» **Direction**:
Records follow. Pull out every line that contains "parts".

» **The records**:
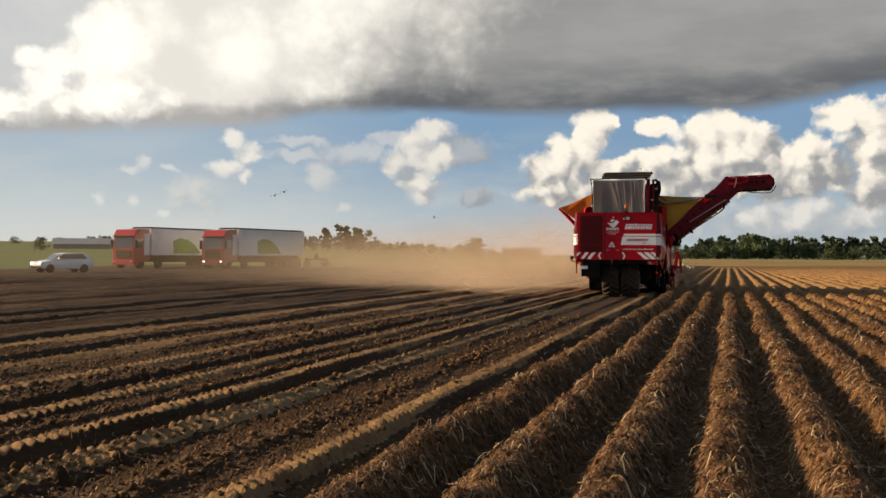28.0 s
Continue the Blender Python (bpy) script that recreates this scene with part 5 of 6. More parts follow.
        for (y, z, r) in wheels:
            w = part("track_wheel", lathe([(r, -0.40), (r, 0.06), (r - .03, 0.07), (r - .05, 0.05), (r - .07, -0.12), (r - .14, -0.20), (0.27, -0.22), (0.25, -0.10), (0.001, -0.10)], "x", 40), BLACK, H, "black barrel-shaped track wheel", True)
            w.matrix_basis = pose(s * 1.40, y, z, 0, 0, 0 if s > 0 else 180)
            ringm = part("bolt_ring", lathe([(0.150, -0.10), (0.205, -0.10), (0.205, -0.07), (0.150, -0.065)], "x", 28), HUB, w, "tan ring of wheel bolts")
            for k in range(16):
                a = 2 * math.pi * k / 16
                part("wheel_bolt", rod((-0.07, .178 * math.cos(a), .178 * math.sin(a)), (-0.035, .178 * math.cos(a), .178 * math.sin(a)), 0.021, 6), HUB, ringm)
            part("hub_cap", lathe([(0.14, -0.10), (0.13, -0.03), (0.10, 0.0), (0.001, 0.0)], "x", 20), DARK, w, "", True)
            TURNING.append((w, (s * 1.40, y, z), r))
        for y in (6.52, 6.96):
            w = part("track_roller", lathe([(0.21, -0.30), (0.21, 0.08), (0.20, 0.10), (0.165, 0.09), (0.155, -0.06), (0.10, -0.08), (0.001, -0.08)], "x", 28), BLACK, H, "black support roller", True)
            w.matrix_basis = pose(s * 1.38, y, 0.265, 0, 0, 0 if s > 0 else 180)
            TURNING.append((w, (s * 1.38, y, 0.265), 0.21))
        part("track_frame", box(s * 0.85, s * 1.30, 5.9, 7.4, 0.42, 0.72, 0.03), DARK, H)
    track(1), track(-1)
    # black plates added to fill the dark space round the track
    part("track_backing", prism([(8.0, 1.2), (8.12, 1.2), (8.86, 0.43), (8.80, 0.30), (8.45, 0.35), (8.40, 0.8)], "x", 1.46, 1.50), BLACK, H, "black plate filling the dark space ahead of the track")
    part("track_backing", box(-1.3, 1.3, 8.25, 8.30, 0.35, 1.2), DARK, H)
    for s in (1, -1):
        part("inner_backing", box(s * 0.70, s * 0.74, 5.2, 8.25, 0.25, 1.25), DARK, H)
    part("track_backing", prism([(7.85, 1.2), (8.12, 1.2), (8.86, 0.43), (8.82, 0.30), (8.40, 0.16), (8.30, 0.3), (8.43, 0.6), (8.36, 0.95), (8.15, 1.12)], "x", 1.50, 1.53), BLACK, H, "black plate filling the dark space ahead of the track")
    # gear between the track and the panel
    part("side_beam", prism([(6.30, 1.17), (8.02, 1.19), (8.10, 1.16), (8.0, 1.08), (7.2, 1.0), (6.32, 0.99)], "x", 1.46, 1.50, 0.006), GREYST, H, "grimy grey side beam")
    part("side_beam", box(1.2, 1.48, 6.25, 8.0, 1.0, 1.2, 0.02), DARK, H)
    for y, z0, r in ((6.52, 0.86, .016), (6.85, 0.84, .018), (7.0, 0.86, .018), (7.28, 0.90, .015), (7.22, .86, .016)):
        f = part("coupling", rod((1.46, y, z0), (1.46, y, z0 + 0.14), r, 10), STEEL, H, "zinc hose coupling")
        part("collar", rod((1.46, y, z0 + .08), (1.46, y, z0 + .12), r * 1.5, 8), HUB, f)
    for k, y in enumerate((6.85, 6.92, 7.0, 7.1)):
        part("hose", tube([(1.46, y, .90), (1.46, y + .01, .75), (1.44, y + .04, .55), (1.38, y + .12 - .05 * k, .38), (1.2, y + .1, .35)], 0.022, 7), HOSE, H)
    part("oil_filter", lathe([(0.001, 0), (0.05, 0), (0.055, .03), (0.05, .06), (0.001, 0.065)], "x", 14), HUB, H).location = (1.40, 6.82, 0.62)
    part("data_plate", box(1.31, 1.316, 6.36, 6.46, 0.62, 0.70), GREYST, H)
    part("cable_mark", tube([(1.32, 6.32, .60), (1.33, 6.40, .58), (1.33, 6.46, .60), (1.32, 6.5, .52)], 0.008, 5), STICK, H)
    part("fuse_box", box(1.0, 1.25, 5.7, 6.3, 0.98, 1.2, 0.02), DARK, H)


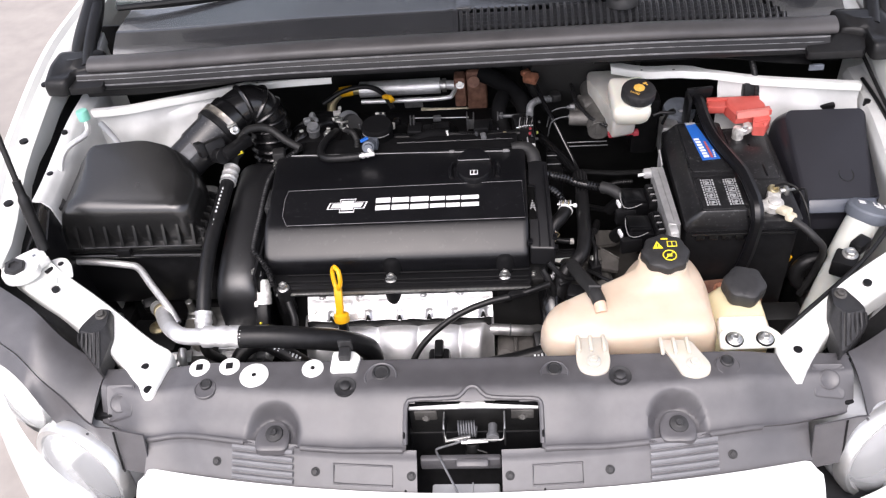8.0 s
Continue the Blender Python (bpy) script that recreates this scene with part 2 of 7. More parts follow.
def loft(rings, caps=True, close=True):
    bm = bmesh.new()
    rows = [[bm.verts.new(p) for p in ring] for ring in rings]
    n = len(rows[0])
    for a, b in zip(rows, rows[1:]):
        for i in range(n if close else n - 1):
            j = (i + 1) % n
            bm.faces.new((a[i], a[j], b[j], b[i]))
    if caps:
        bm.faces.new(rows[0][::-1])
        bm.faces.new(rows[-1])
    return bm


def lathe(at, axis, profile, n=28, caps=True):
    """A turned form: profile of (radius, height along the axis)."""
    a, s, t = frame_on(axis)
    at = Vector(at)
    return loft([[at + a * h + (s * math.cos(k * math.tau / n) + t * math.sin(k * math.tau / n)) * max(r, 1e-5) for k in range(n)] for r, h in profile], caps)


def rod(p, q, r, n=16, chamfer=0.0006):
    p, q = Vector(p), Vector(q)
    d = (q - p).length
    return lathe(p, q - p, [(r - chamfer, 0), (r, chamfer), (r, d - chamfer), (r - chamfer, d)], n)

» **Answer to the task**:
Continue the Blender Python (bpy) script that recreates this scene with part 5 of 6. More parts follow.
Continue the Blender Python (bpy) script that recreates this scene with part 2 of 7. More parts follow.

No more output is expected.